Segundo a nova norma, todas as operações realizadas via cartão no país precisarão estar registradas em uma central de recebíveis. Para isso, o regulador autorizou algumas empresas a atuar como registradoras, uma espécie de cartório digital dos recibos de cartão de crédito. Hoje, há três autorizadas a operar: a Câmara Interbancária de Pagamentos (CIP), fundada em 2001 e controlada pelos grandes bancos; a Central de Recebíveis (Cerc), fundada por um grupo de ex-executivos do mercado financeiro em 2015; e a TAG, criada pelo grupo Stone em 2018. “O grande objetivo dessa mudança é dar liberdade ao lojista para negociar seus recebíveis com diferentes credores. O que a registradora faz, basicamente, é reduzir a assimetria do acesso à informação”, diz Breno Moreira, líder de produtos e tecnologia da TAG.
Fernando Fontes, fundador e diretor da Cerc, pondera que a premissa das novas regras de recebíveis é a mesma do open banking: os lojistas são os donos de seus dados e só eles podem autorizar que terceiros acessem essa informação. “A vantagem é que uma vez que um banco obtém essa autorização, ele tem uma visão de mais de 50% das vendas do varejista”, afirma.
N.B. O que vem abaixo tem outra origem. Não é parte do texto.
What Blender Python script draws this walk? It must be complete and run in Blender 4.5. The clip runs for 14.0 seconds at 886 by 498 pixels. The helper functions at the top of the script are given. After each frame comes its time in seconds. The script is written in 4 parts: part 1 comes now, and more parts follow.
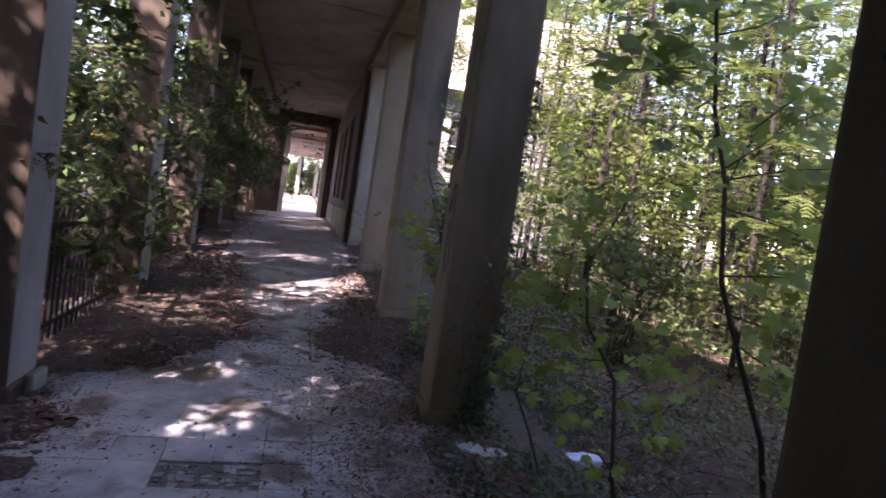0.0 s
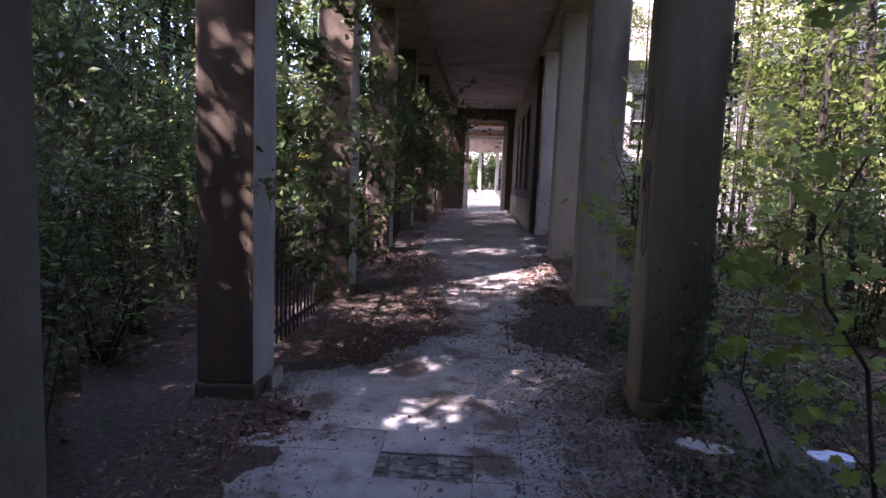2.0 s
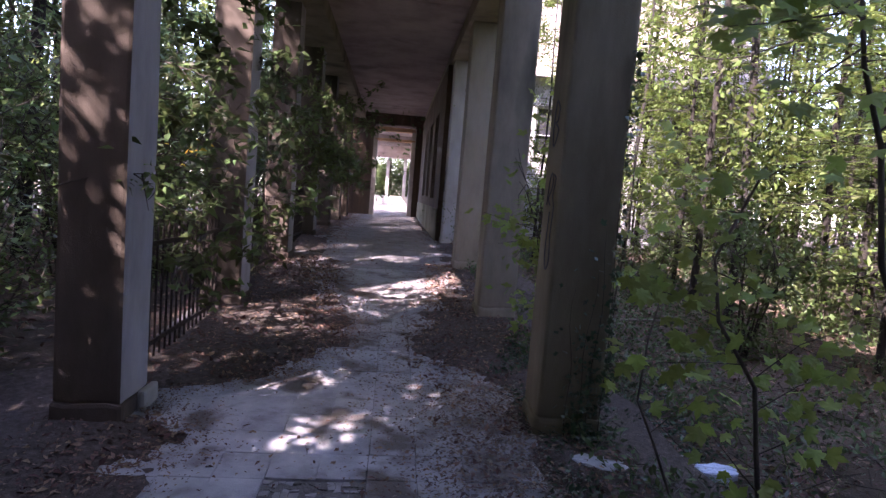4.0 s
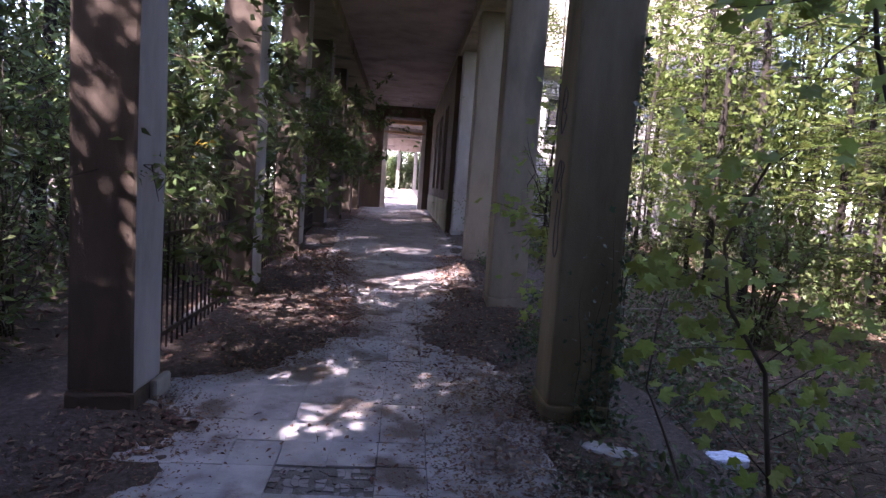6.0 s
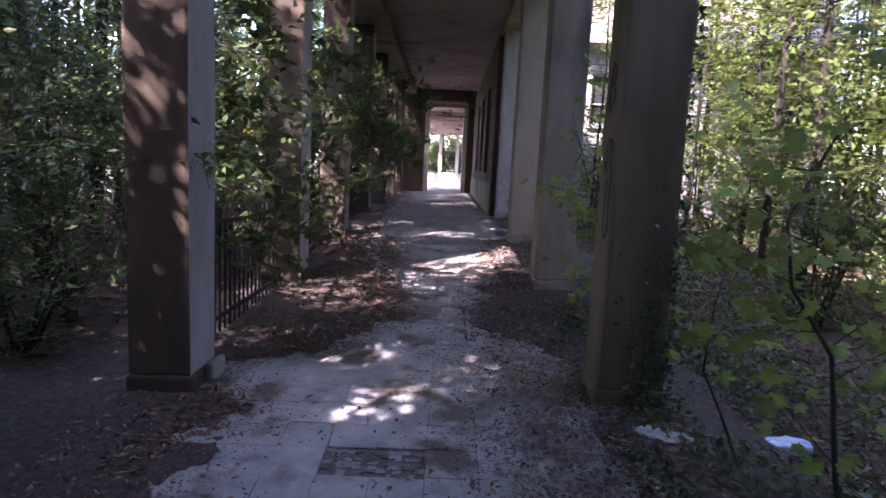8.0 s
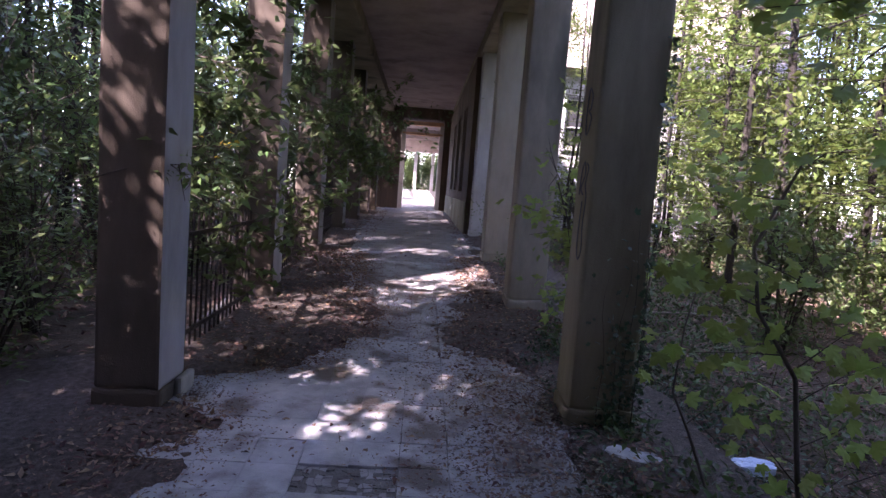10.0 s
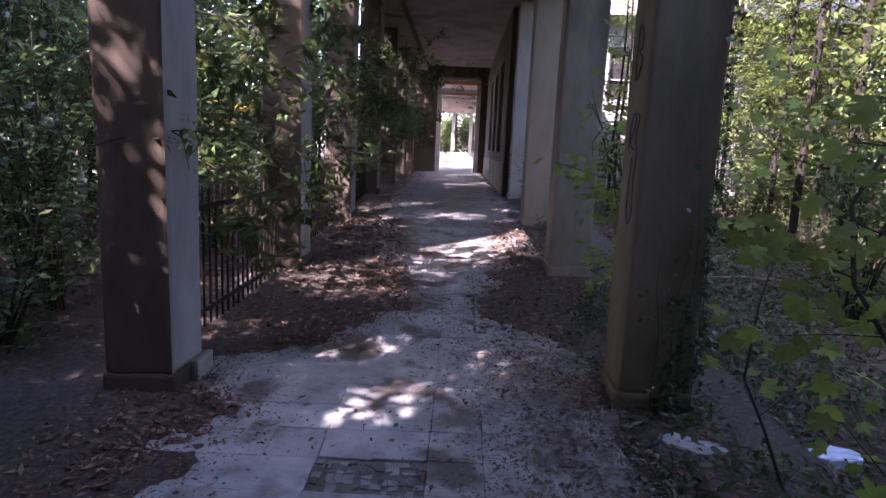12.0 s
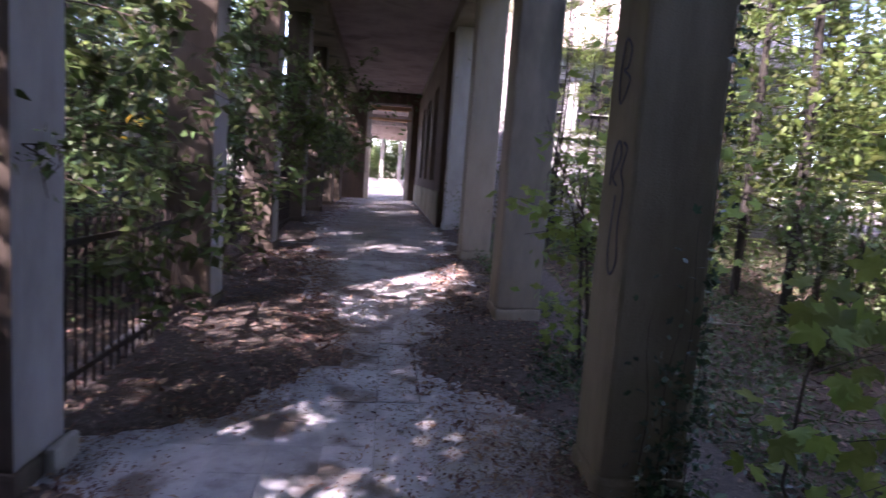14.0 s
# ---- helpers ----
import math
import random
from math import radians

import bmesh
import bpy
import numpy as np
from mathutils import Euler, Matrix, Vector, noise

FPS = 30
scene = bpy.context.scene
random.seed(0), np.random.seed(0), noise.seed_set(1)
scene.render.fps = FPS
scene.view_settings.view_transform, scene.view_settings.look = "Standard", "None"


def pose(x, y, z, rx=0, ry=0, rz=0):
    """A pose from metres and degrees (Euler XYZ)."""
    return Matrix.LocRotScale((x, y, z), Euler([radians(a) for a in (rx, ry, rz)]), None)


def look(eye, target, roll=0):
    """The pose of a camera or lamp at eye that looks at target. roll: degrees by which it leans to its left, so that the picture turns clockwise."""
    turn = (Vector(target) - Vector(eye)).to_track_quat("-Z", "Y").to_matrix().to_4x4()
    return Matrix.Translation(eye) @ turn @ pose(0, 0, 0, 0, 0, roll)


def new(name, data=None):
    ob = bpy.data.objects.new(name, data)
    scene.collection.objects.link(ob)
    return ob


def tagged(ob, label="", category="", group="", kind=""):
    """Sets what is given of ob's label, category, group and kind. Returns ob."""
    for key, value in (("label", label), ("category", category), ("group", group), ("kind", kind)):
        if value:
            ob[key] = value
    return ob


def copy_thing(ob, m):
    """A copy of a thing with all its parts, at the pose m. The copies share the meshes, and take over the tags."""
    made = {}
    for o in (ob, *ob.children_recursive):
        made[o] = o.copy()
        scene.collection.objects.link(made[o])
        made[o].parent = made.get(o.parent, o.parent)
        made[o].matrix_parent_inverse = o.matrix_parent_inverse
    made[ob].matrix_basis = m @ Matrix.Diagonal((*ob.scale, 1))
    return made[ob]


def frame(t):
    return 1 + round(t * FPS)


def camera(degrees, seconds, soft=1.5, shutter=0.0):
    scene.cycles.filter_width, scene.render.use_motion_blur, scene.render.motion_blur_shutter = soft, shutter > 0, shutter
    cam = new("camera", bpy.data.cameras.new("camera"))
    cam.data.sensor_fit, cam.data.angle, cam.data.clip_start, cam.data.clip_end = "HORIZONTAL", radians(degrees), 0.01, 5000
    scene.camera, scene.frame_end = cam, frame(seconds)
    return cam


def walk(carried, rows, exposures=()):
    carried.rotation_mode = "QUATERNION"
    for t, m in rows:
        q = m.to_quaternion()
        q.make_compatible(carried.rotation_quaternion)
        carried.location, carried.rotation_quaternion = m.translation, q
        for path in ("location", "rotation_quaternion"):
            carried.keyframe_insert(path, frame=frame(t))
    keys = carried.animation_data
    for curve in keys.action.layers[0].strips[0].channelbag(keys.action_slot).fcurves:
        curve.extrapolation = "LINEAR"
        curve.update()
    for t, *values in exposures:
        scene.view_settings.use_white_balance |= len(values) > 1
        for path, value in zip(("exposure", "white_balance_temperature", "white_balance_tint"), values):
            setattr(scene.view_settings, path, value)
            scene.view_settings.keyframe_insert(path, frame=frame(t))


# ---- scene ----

A CIP entende que a qualidade da garantia é aprimorada, uma vez que, com o registro do recebível de cartões e o registro do contrato de ônus, gravame ou cessão, o recebível passa a estar vinculado ao contrato, diminuindo os riscos da operação de crédito, o que também têm um efeito positivo para induzir a redução de custos.
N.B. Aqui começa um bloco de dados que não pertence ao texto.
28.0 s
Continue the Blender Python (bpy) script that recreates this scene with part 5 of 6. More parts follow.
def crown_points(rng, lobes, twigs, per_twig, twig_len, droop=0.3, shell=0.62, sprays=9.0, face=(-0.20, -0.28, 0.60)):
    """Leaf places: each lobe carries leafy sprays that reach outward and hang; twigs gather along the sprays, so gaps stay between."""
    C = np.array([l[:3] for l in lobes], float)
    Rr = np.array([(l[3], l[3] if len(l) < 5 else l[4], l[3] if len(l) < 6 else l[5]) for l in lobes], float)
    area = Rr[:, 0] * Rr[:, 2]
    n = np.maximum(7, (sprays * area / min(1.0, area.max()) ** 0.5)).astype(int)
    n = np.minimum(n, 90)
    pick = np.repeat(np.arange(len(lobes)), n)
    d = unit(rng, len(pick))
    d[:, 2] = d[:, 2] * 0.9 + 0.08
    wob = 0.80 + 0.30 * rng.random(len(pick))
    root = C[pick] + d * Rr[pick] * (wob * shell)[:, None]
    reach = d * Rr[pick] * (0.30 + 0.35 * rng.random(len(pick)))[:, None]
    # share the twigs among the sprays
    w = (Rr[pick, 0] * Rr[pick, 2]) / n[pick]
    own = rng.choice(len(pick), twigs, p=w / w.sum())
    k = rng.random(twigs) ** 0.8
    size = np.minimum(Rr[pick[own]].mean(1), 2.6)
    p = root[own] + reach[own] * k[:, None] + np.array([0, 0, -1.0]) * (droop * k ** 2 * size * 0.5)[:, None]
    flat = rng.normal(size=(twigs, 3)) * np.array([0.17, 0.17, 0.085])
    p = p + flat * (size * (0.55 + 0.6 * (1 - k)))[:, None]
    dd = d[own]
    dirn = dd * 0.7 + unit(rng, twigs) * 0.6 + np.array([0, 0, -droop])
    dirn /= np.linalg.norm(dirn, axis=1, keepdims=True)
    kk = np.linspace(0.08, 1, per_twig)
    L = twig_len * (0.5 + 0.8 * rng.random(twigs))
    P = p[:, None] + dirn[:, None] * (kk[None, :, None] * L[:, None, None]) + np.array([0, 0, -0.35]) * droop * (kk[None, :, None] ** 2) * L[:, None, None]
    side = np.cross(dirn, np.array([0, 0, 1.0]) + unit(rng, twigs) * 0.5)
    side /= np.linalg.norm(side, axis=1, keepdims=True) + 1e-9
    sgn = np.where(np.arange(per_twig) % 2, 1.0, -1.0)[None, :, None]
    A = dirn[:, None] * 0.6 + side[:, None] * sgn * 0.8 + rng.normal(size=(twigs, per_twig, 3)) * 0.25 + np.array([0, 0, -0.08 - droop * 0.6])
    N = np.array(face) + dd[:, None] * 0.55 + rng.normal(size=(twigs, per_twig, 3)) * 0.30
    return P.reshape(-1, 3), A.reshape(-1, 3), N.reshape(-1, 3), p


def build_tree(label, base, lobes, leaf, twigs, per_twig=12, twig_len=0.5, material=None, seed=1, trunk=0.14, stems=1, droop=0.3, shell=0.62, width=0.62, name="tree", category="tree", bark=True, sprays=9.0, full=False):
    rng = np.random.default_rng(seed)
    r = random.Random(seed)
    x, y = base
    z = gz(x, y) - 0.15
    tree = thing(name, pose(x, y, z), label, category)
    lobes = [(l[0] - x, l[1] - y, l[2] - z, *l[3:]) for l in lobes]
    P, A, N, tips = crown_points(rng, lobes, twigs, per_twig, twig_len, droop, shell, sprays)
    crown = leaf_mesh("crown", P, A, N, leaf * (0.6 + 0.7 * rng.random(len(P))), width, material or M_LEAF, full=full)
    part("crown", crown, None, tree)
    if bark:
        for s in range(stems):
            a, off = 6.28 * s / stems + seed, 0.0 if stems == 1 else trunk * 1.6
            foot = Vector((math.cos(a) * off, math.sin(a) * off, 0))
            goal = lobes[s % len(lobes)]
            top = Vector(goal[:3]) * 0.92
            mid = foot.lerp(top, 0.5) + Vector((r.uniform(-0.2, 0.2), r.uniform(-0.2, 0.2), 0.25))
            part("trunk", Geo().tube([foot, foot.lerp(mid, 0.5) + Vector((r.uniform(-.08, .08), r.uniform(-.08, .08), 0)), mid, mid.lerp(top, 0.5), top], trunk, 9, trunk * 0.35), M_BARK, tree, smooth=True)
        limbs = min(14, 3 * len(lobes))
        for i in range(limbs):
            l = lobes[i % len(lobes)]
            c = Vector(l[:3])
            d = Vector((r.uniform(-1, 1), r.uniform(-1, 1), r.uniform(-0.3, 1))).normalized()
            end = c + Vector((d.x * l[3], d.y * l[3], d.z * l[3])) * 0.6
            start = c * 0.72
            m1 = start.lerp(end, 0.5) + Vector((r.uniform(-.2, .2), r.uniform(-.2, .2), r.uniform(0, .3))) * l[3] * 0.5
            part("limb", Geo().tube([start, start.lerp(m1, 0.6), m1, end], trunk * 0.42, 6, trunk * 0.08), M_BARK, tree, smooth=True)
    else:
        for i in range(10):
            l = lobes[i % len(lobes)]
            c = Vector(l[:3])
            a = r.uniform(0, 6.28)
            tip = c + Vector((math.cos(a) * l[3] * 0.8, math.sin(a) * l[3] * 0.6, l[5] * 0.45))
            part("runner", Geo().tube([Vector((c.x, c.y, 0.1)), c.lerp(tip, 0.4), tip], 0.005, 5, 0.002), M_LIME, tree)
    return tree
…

A expectativa é o registro modifique dois tipos de operação que impactam o fluxo de caixa dos varejistas brasileiros: a antecipação de recebíveis e o crédito com garantia de recebíveis. “Quanto mais transparência, melhor para quem vai emprestar e para quem vai tomar o crédito”, avalia Fábio Pina, economista da FecomercioSP. Ele pondera que se o lojista tiver acesso a um pool maior de instituições interessadas em antecipar seus recebíveis, as condições de crédito tendem a ser melhores. “Hoje, o varejo fica refém do banco e do emissor de cartões. E essa mudança não vai acontecer no curto prazo. Depende de o empresário perceber os benefícios e começar a negociar com novas instituições”, afirma.
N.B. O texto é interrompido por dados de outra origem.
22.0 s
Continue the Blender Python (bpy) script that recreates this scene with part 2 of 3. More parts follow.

O Banco Central é mais otimista e acredita que o crédito melhora já no curtíssimo prazo. “Com as novas regras para o registro de recebíveis, uma mudança complexa que exigiu esforço de todos, avançamos na competitividade da Agenda BC#, o que vai melhorar as condições de crédito no país já a partir da próxima segunda”, afirma o diretor de Fiscalização, Paulo Souza. O BC espera maior concorrência, redução do spread e aumento do volume das operações, principalmente no segmento de micro e pequenas empresas.